Sat, Jun 14, 2014 - Page 15 News List

World Business Quick Take



Industry, retail sectors surge

Growth in industrial output and retail sales accelerated last month, with consumption increasing at its fastest pace since December last year, official data showed yesterday, in signs of renewed strength in the world’s second-largest economy. Industrial production rose 8.8 percent year-on-year last month, the National Bureau of Statistics (NBS) said in a statement, up from 8.7 percent in April.

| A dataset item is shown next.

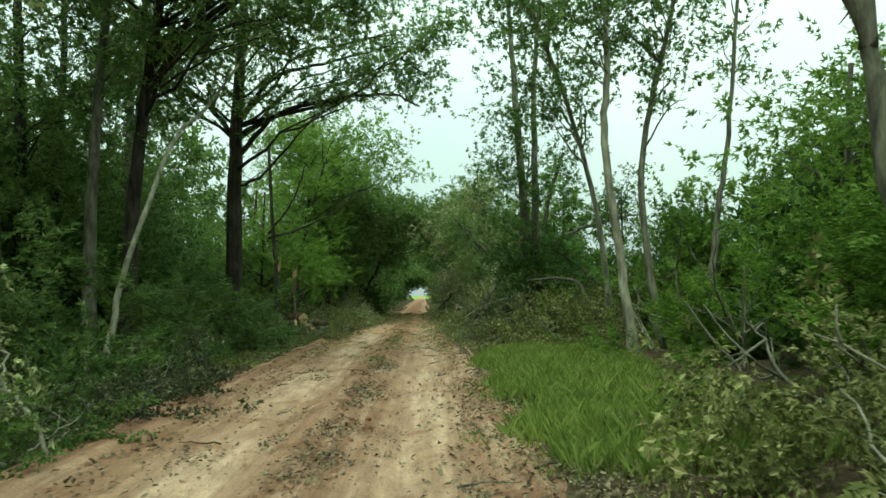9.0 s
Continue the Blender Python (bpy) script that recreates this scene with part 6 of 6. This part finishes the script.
def blades(n, place, tall, material, label, seed):
    rng = np.random.default_rng(seed)
    xy = place(rng, n)
    c = np.column_stack([xy, height(xy[:, 0], xy[:, 1]) - 0.03])
    t = rng.uniform(0, 2 * np.pi, n)
    h = tall * rng.uniform(0.45, 1.2, n)[:, None]
    a = np.stack([np.cos(t), np.sin(t), 0 * t], -1) * 0.007
    lean = rng.normal(0, 0.35, (n, 3)) * (1, 1, 0) * h
    up = np.array([0, 0, 1.0])
    v = np.stack([c - a, c + a, c + a * 0.7 + up * h * 0.6 + lean * 0.4, c + up * h * 0.95 + lean], 1).reshape(-1, 3)
    return tagged(leaf_object("grass", v, material), label, "grass", kind="stuff")


def patch(x0, x1, y0, y1):
    def place(rng, n):
        yy = rng.uniform(y0, y1, n)
        u = rng.random(n) ** 1.2
        edge = x0 + 0.25 * np.sin(1.9 * yy) + 0.15 * np.sin(5.3 * yy)
        return np.column_stack([edge + u * (x1 - x0), yy])
    return place


blades(15000, patch(2.75, 5.2, 40.5, 51), 0.25, GRASS, "bright green roadside grass", 510)
blades(1500, patch(2.3, 2.95, 40.5, 51), 0.13, GRASS, "thin grass creeping onto the road edge", 515)
blades(4000, patch(2.85, 4.2, 26, 40), 0.15, GRASS, "short green roadside grass", 511)
blades(3500, patch(2.85, 4.2, 13, 26), 0.15, GRASS, "short green roadside grass among litter", 512)
blades(4500, patch(-2.3, -4.2, 44, 60), 0.14, GRASS, "thin grass below the wood", 513)

def clods(n, seed):
    """Loose lumps of soil on the road, thickest beside the wheel tracks and along the edges."""
    rng = np.random.default_rng(seed)
    bm = bmesh.new()
    bmesh.ops.create_icosphere(bm, subdivisions=1, radius=1.0)
    ball = np.array([v.co for v in bm.verts])
    tri = np.array([[v.index for v in f.verts] for f in bm.faces])
    bm.free()
    yy = 4 + 84 * rng.random(n)
    side = np.where(rng.random(n) < 0.5, -1.0, 1.0)
    u = np.where(rng.random(n) < 0.45, rng.normal(0, 0.35, n), side * (bare_width(side, yy) - np.abs(rng.normal(0, 0.35, n))))
    x = road_middle(yy) + u
    z = np.maximum(road_height(u + 0.62, yy), height(x, yy) - 0.03)
    s = 0.010 + 0.028 * rng.random(n) ** 3
    c = np.column_stack([x, yy, z + 0.3 * s])
    shape = ball[None] * rng.uniform(0.7, 1.3, (n, len(ball), 1)) * (s[:, None] * rng.uniform(0.7, 1.4, (n, 3)))[:, None]
    v = (c[:, None] + shape).reshape(-1, 3)
    f = (tri[None] + (np.arange(n) * len(ball))[:, None, None]).reshape(-1, 3)
    return tagged(mesh_object("soil_crumbs", v, f, DIRT), "loose lumps of red-tan soil on the road", "soil", kind="stuff")


clods(3500, 520)
TWIGS = "twigs dropped on the road"
for k in range(110):
    rng = np.random.default_rng(600 + k)
    yy = rng.uniform(7, 80)
    u = rng.choice([-1, 1]) * abs(rng.normal(1.75, 0.6))
    x = float(road_middle(yy)) + u
    t, ln = rng.uniform(0, 3.14), rng.uniform(0.15, 0.55)
    z = max(float(road_height(np.array(x - float(road_middle(yy)) + 0.62), np.array(yy))), float(height(np.array(x), np.array(yy))) - 0.03) + 0.012
    dx, dy = math.cos(t) * ln / 2, math.sin(t) * ln / 2
    o = stem_object("twig", [tube(curve([(x - dx, yy - dy, z), (x + rng.normal(0, 0.03), yy + rng.normal(0, 0.03), z + 0.015), (x + dx, yy + dy, z + 0.01)], 4, rng, 0.006), rng.uniform(0.006, 0.016), 0.004, 6, rng)], (BARK_DARK, BARK_RED, BARK_GREY)[k % 3])
    tagged(o, "broken twig lying on the dirt road", "twig", TWIGS)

Retail sales, a key gauge of consumer spending, increased 12.5 percent last month from a year ago, the NBS said in a separate statement, up from a gain of 11.9 percent in April and the highest since 13.6 percent at the end of last year.


Fitch announces downgrade

Fitch ratings agency yesterday revised the outlook on the nation to negative from stable and affirmed its credit rating at “BBB,” near the bottom of the investment-grade scale. The ratings agency said the outlook revision was partly due to a strike at platinum mines, the country’s longest-ever mining strike, which began in January when workers downed tools demanding higher wages. Fitch said South Africa’s outlook for growth had deteriorated after a contraction in the first quarter of this year, and it revised its GDP forecast down to 1.7 percent for this year from the 2.8 percent that it issued during the last country review in December.


Minister faces judge

Former finance minister George Papaconstantinou has appeared before an investigating judge to answer criminal charges over his handling of data on Greeks with Swiss bank accounts. Papaconstantinou, who handled the nation’s first international bailout in 2010, was released on Thursday on bail of 30,000 euros (US$40,000) and ordered to appear at a police station monthly. He denies charges of breach of duty and tampering with a document, arguing he is the victim of a smear campaign. The accusations stem from the fate of a list of about 2,000 names provided by French authorities in 2010 as Greece’s economy was struck by a major crisis.


Intel raises guidance

Intel Corp on Thursday raised its revenue guidance, saying sales of computers for businesses have been stronger than expected. The world’s largest chipmaker is now forecasting revenue of US$13.4 billion to US$14 billion in the second quarter. The Santa Clara, California-based company had expected US$12.5 billion to US$13.5 billion in revenue in the quarter. Intel also expects stronger profit margins. It also said it expects revenue to grow this year. In January, Intel said its sales would be about the same as last year’s total of US$52.71 billion.


CEO payments rise 10-fold

Pay for chief executives of US companies has soared nearly 10-fold over the past 35 years to an average of US$15.2 million last year, according to a study released on Thursday. Total compensation, including bonuses and stock options, jumped 937 percent since 1978, said a report by the non-partisan Economic Policy Institute (EPI), which is partially funded by labor unions. The ratio of CEO pay to that of average workers rose from 29.9-1 in 1978 to 295.9-1 last year, the study said. EPI tied the shifts in CEO compensation to the fortunes of the stock market. Policy ideas proposed in the report include raising taxes on the wealthiest and removing tax incentives that promote stock options.